Por último, la causa de que la insinuación dé tan buenos
resultados no es sólo que evita la resistencia natural de la gente. También,
que es el lenguaje del placer. Hay muy poco misterio en el mundo; demasiadas
personas dicen exactamente lo que sienten o quieren. Ansiamos algo enigmático,
algo que alimente nuestras fantasías. Dada la falta de sugerencia y ambigüedad
en la vida diaria, quien las usa repentinamente parece poseer algo tentador y
lleno de presagios. Este es una especie de juego incitante: ¿qué trama esa
persona? ¿Qué se propone? Indirectas, sugerencias e insinuaciones crean una
atmósfera seductora, que indica que la víctima no participa ya de las rutinas
de la vida diaria, sino que ha entrado a otra esfera.

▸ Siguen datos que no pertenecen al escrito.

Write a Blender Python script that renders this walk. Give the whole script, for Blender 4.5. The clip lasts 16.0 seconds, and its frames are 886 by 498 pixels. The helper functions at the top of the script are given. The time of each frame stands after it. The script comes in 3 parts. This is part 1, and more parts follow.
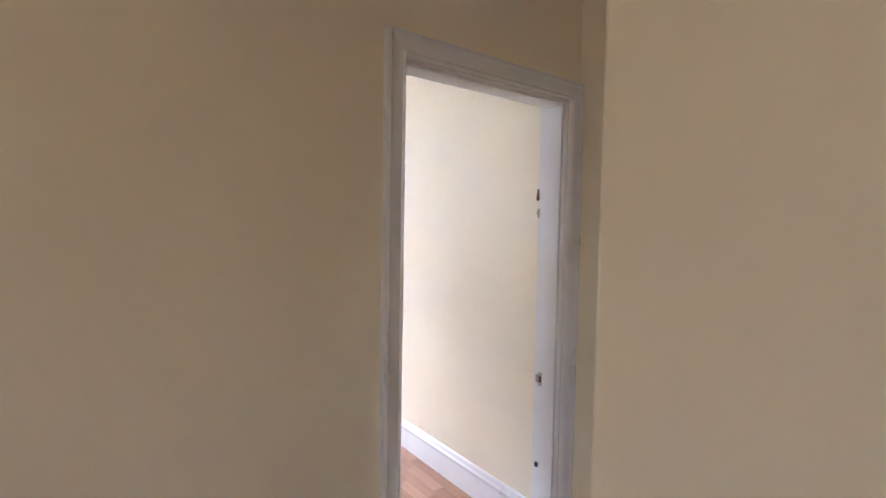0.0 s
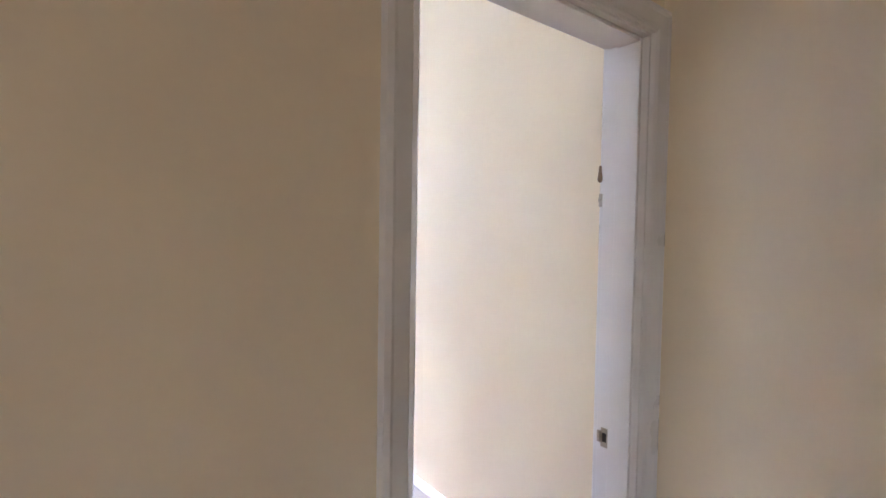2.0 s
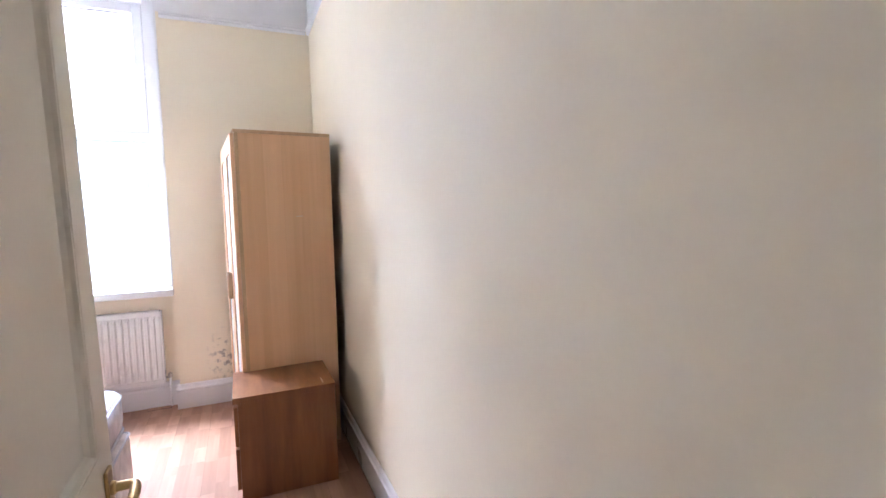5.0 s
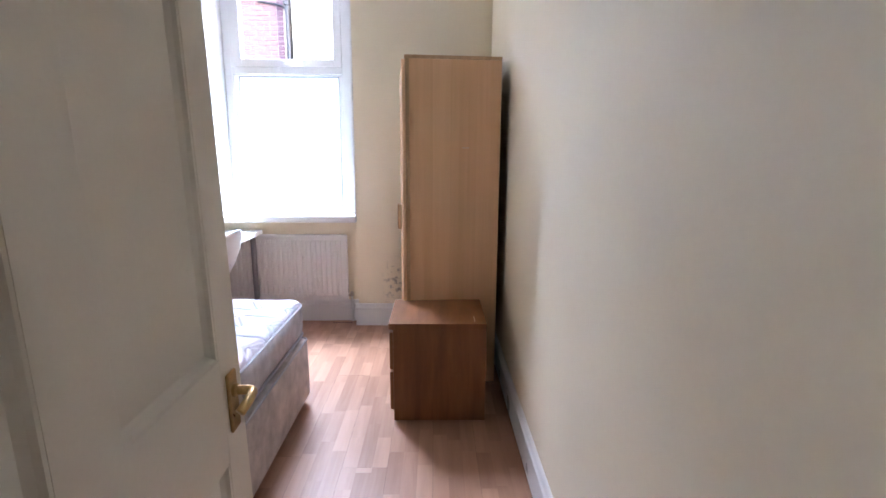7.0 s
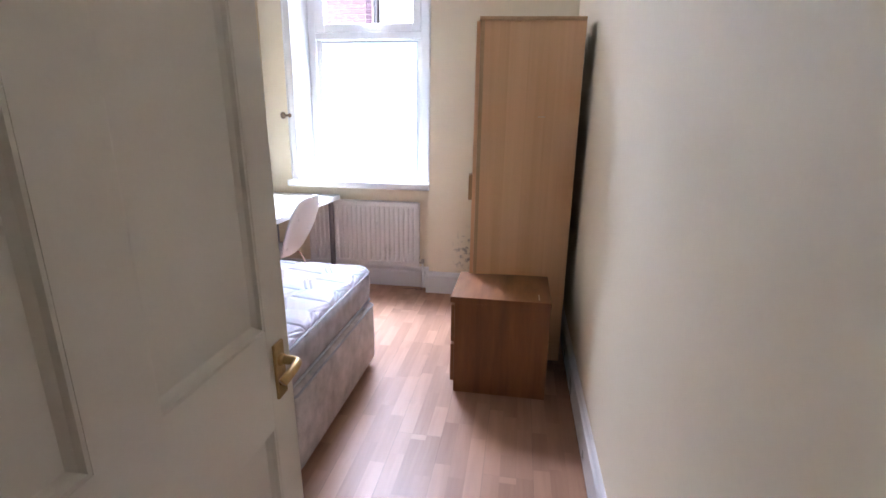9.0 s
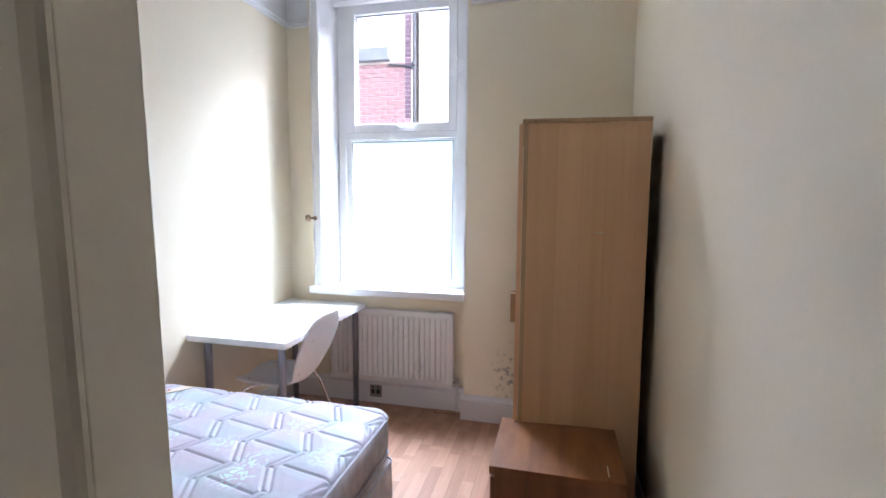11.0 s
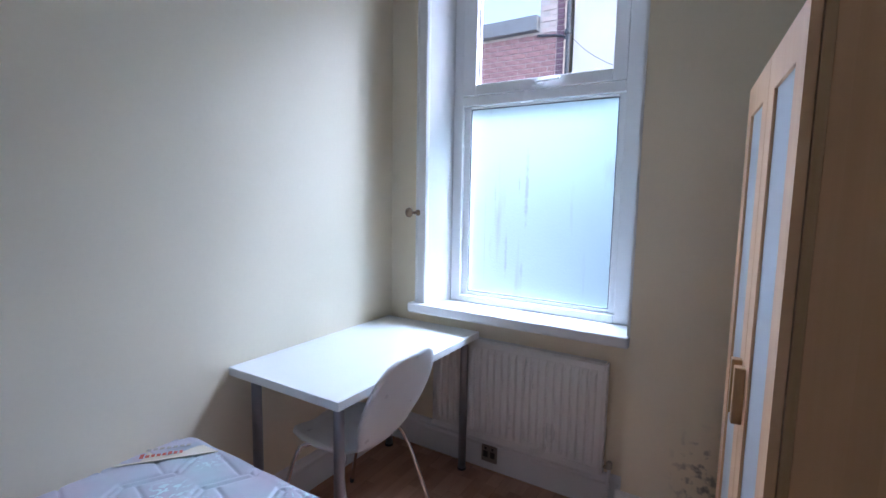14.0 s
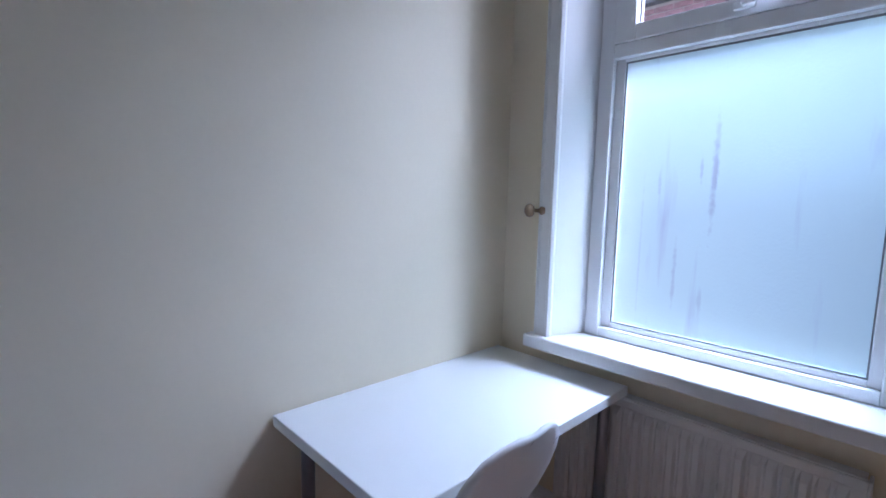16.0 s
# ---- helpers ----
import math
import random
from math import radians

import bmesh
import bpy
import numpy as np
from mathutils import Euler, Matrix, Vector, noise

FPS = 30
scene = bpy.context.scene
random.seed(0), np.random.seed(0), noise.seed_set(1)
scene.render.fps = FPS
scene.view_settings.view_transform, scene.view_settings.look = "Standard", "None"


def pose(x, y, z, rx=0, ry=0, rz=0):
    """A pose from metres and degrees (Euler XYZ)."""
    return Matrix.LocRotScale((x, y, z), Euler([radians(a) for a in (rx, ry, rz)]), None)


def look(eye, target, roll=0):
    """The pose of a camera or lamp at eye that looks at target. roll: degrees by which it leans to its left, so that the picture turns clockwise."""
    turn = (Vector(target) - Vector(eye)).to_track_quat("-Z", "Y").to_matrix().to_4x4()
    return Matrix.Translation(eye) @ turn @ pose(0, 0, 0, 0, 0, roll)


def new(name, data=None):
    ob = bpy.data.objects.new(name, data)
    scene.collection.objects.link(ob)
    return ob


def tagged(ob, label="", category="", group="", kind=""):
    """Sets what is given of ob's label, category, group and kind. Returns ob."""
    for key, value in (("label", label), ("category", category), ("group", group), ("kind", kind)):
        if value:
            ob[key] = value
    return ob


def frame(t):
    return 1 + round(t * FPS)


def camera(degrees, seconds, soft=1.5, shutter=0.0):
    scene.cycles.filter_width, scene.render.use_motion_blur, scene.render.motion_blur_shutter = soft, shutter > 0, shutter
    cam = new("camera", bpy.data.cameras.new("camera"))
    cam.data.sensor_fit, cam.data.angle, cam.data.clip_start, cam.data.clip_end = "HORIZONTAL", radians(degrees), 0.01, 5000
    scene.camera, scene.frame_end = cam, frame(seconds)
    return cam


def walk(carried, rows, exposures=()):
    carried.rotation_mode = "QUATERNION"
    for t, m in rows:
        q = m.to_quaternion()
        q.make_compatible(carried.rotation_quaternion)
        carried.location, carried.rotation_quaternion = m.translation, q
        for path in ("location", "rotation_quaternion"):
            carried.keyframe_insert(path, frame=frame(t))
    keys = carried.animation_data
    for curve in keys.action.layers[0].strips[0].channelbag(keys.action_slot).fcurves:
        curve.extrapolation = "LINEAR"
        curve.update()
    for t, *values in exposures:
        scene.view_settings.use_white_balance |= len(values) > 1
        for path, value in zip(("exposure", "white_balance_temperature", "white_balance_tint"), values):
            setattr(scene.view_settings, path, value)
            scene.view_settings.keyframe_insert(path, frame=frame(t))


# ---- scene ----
cam = camera(86.4, 16.0)
PATH = [
    (0, (0.708, -5.063, 1.449), (1.896, -3.457, 1.354), 1.0),
    (1, (0.797, -4.737, 1.433), (2.011, -3.151, 1.342), 0.9),
    (1.5, (0.876, -4.602, 1.42), (2.111, -3.031, 1.332), 0.8),
    (2, (1.009, -4.51, 1.411), (2.219, -2.919, 1.337), 0.9),
    (2.5, (1.131, -4.401, 1.404), (2.333, -2.806, 1.309), 0.6),
    (3, (1.266, -4.295, 1.388), (2.442, -2.681, 1.274), 0.7),
    (3.2, (1.323, -4.256, 1.37), (2.474, -2.622, 1.285), 0.5),
    (5.3, (1.828, -3.768, 1.339), (2.49, -1.889, 1.162), -1.1),
    (5.5, (1.847, -3.736, 1.319), (2.413, -1.828, 1.125), -0.8),
    (6, (1.879, -3.659, 1.309), (2.25, -1.71, 1.061), -0.4),
    (6.5, (1.892, -3.632, 1.299), (2.098, -1.665, 0.998), -0.0),
    (7, (1.939, -3.638, 1.285), (1.971, -1.673, 0.911), 0.3),
    (7.5, (1.988, -3.682, 1.26), (1.876, -1.733, 0.826), 0.7),
    (8, (2.024, -3.704, 1.241), (1.819, -1.779, 0.741), 1.0),
    (8.2, (2.019, -3.702, 1.236), (1.796, -1.785, 0.709), 1.0),
    (10.3, (1.962, -3.284, 1.462), (1.554, -1.359, 1.104), 0.5),
    (10.5, (1.938, -3.26, 1.453), (1.524, -1.327, 1.147), 0.4),
    (11, (1.937, -3.108, 1.462), (1.46, -1.176, 1.266), 0.4),
    (11.5, (1.921, -2.96, 1.472), (1.368, -1.041, 1.359), 0.2),
    (12, (1.891, -2.803, 1.457), (1.237, -0.916, 1.357), 0.4),
    (12.5, (1.834, -2.624, 1.437), (1.077, -0.776, 1.331), 0.6),
    (13, (1.774, -2.459, 1.427), (0.937, -0.65, 1.267), 0.7),
    (13.5, (1.73, -2.294, 1.417), (0.806, -0.533, 1.207), 1.0),
    (14, (1.678, -2.134, 1.43), (0.637, -0.44, 1.211), 1.0),
    (14.5, (1.611, -1.989, 1.431), (0.423, -0.397, 1.202), 0.9),
    (15, (1.503, -1.849, 1.425), (0.201, -0.35, 1.182), 1.0),
    (15.5, (1.376, -1.724, 1.371), (0.005, -0.281, 1.179), 1.6),
    (16, (1.3, -1.585, 1.4), (-0.14, -0.216, 1.168), 1.3),
]
EXPOSURE = [
    (0.0, 4.92, 6250, 18), (2.0, 4.95, 6180, 19), (3.2, 4.82, 6200, 21), (5.3, 4.22, 6250, 20), (6.5, 3.82, 6250, 18), (8.2, 3.67, 6300, 20),
    (10.5, 3.53, 6400, 17), (11.5, 2.97, 6000, 13), (12.5, 2.65, 5700, 11), (13.5, 2.32, 5580, 12), (14.5, 2.03, 5650, 16), (16.0, 1.69, 5500, 18),
]
walk(cam, [(t, look(eye, target, roll)) for t, eye, target, roll in PATH], EXPOSURE)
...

Símbolo. La semilla. La tierra se prepara con ahínco. Las semillas se siembran
con meses de anticipación. Una vez en el suelo, nadie sabe qué mano las arrojó
ahí. Forman parte del terreno. Oculta tus manipulaciones sembrando semillas que
echen raíces por sí solas.
REVERSO.
El peligro de la insinuación es que, cuando optas por la
ambigüedad, tu objetivo puede incurrir en interpretaciones erróneas. Hay
momentos, en particular en etapas avanzadas de la seducción, en que es mejor
comunicar directamente una idea, sobre todo una vez que sabes que tu blanco la
aceptará. Casanova solía proceder así. Cuando percibía que una mujer lo
deseaba, y que necesitaba poca preparación, se servía de un comentario franco,
sincero y efusivo que llegara directo a su cabeza, como una droga, y la hiciera
caer bajo su hechizo. Cuando el libertino y escritor Gabriele D'Annunzio
conocía a una mujer a la que deseaba, era raro que perdiera tiempo. Halagos
salían de su boca ^ su pluma. Encantaba con su "sinceridad" (la cual
puede fingirse, entre tantas otras estratagemas). Esto sólo funciona cuando
sientes que el objetivo será tuyo con facilidad. De lo contrario, las defensas
y sospechas provocadas por el ataque directo volverán imposible tu seducción.
En caso de duda, el método indirecto es la mejor vía.